On February 4, 2025, Illinois Senator Cristina Castro introduced SB1624, a significant amendment to the Liquor Control Act of 1934. The bill aims to streamline the licensing process for manufacturers and importing distributors of alcoholic beverages by modifying the bond requirements associated with obtaining and renewing licenses.
The primary provision of SB1624 exempts first-time applicants for a manufacturer's or importing distributor's license from the obligation to file a bond with the Department of Revenue. This change is intended to ease the entry of new businesses into the liquor market, potentially fostering growth and competition within the industry.

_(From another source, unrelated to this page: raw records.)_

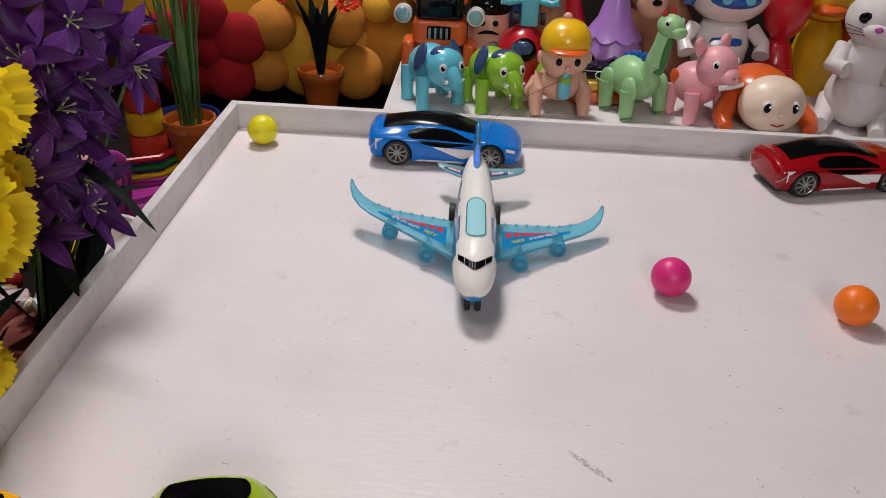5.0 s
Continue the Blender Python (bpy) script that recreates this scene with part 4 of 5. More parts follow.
multi("toy_figure", [(lathe([(0.030, 0), (0.034, 0.01), (0.036, 0.06), (0.033, 0.11), (0.02, 0.13), (0.001, 0.135)], 24), T_SKIN), (ball(0.005, (0.034, 0.011, 0.092), n=10), T_BLACK), (ball(0.005, (0.034, -0.011, 0.092), n=10), T_BLACK), (tube([(0.034, -0.018, 0.074), (0.038, -0.006, 0.078), (0.038, 0.006, 0.078), (0.034, 0.018, 0.074)], [0.001, 0.003, 0.003, 0.001], 8), T_BLACK), (ball(0.037, (0, 0, 0.115), (1, 1, 0.65), n=20), T_BLACK)],
      "rounded plastic toy head with black cap, plain", "toy", pose(0.350, 0.315, 0, 0, 0, -90), "toys in the second row")
t = thing("toy_bug_car", "red domed plastic toy with a round dark lens", "toy car", pose(0.410, 0.255, 0, 0, 0, -90), group="toys in the second row")
part("shell", lathe([(0.048, 0.0), (0.050, 0.02), (0.046, 0.055), (0.034, 0.085), (0.016, 0.098), (0.0008, 0.1)], 32), T_RED, t)
part("lens_ring", lathe([(0.019, 0), (0.019, 0.006), (0.015, 0.008)], 24, "x", pose(0.034, 0, 0.068, 0, -24, 0)), T_BLACK, t)
part("lens", ball(0.015, (0.038, 0, 0.069), (0.5, 1, 1), n=18), T_NAVY, t)
for s in (1, -1):
    part("wheel", lathe([(0.006, -0.007), (0.016, -0.007), (0.018, 0), (0.016, 0.007), (0.006, 0.007)], 20, "y", pose(0.01, s * 0.050, 0.055)), M_TYRE, t)
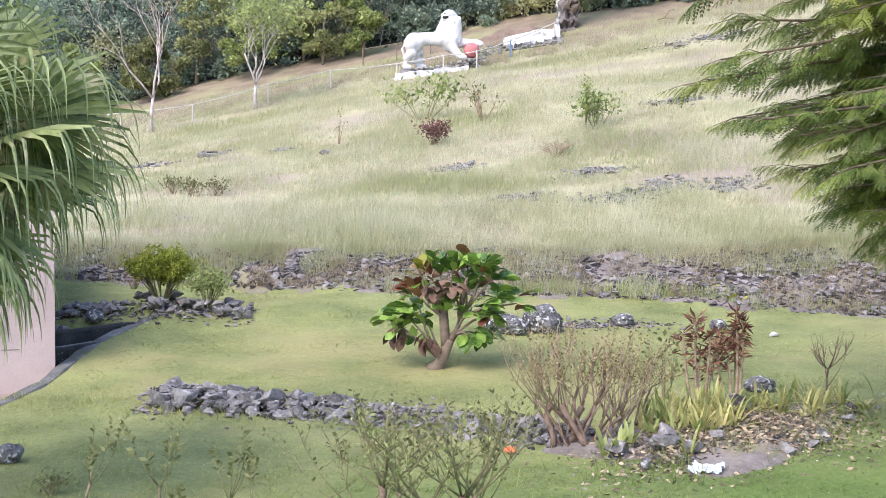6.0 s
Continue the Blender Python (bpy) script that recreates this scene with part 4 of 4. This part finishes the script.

However, the bill stipulates that if a manufacturer or importing distributor exceeds $50,000 in tax liability, a bond will be required for the renewal of their license in subsequent years.

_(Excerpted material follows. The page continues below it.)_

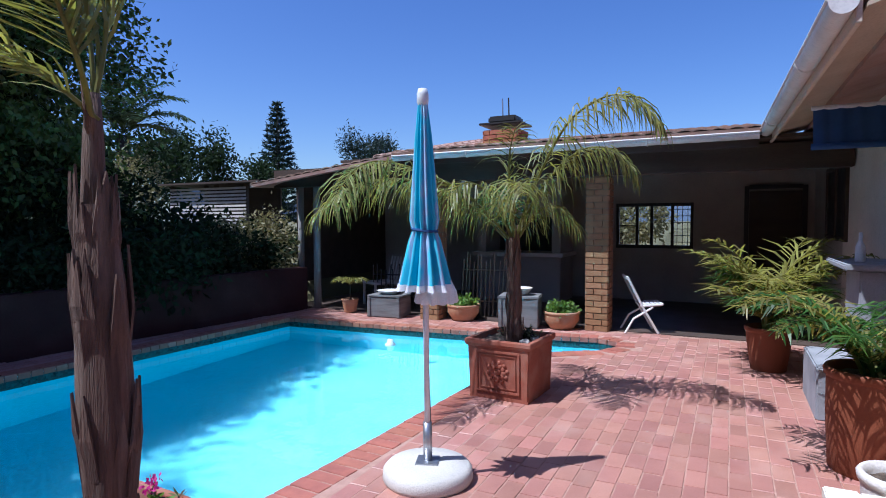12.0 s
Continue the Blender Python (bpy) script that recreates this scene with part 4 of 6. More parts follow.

Additionally, the bill clarifies that the Illinois Liquor Control Commission will not renew a license if it receives notification from the Department of Revenue indicating that the applicant has failed to file a satisfactory bond. This provision aims to ensure compliance with tax obligations while maintaining a level of oversight over the licensing process.
The introduction of SB1624 has sparked discussions among stakeholders in the liquor industry. Proponents argue that the bill will lower barriers for new entrants and stimulate economic activity, while critics express concerns about potential risks associated with reduced financial guarantees for the state. The debate centers on balancing the need for regulatory oversight with the desire to promote business growth.
As the bill progresses through the legislative process, its implications could be far-reaching. If passed, SB1624 may lead to an increase in the number of licensed manufacturers and distributors in Illinois, potentially impacting local economies and the state's overall liquor market landscape. The bill is currently under review, with further discussions expected in the coming weeks.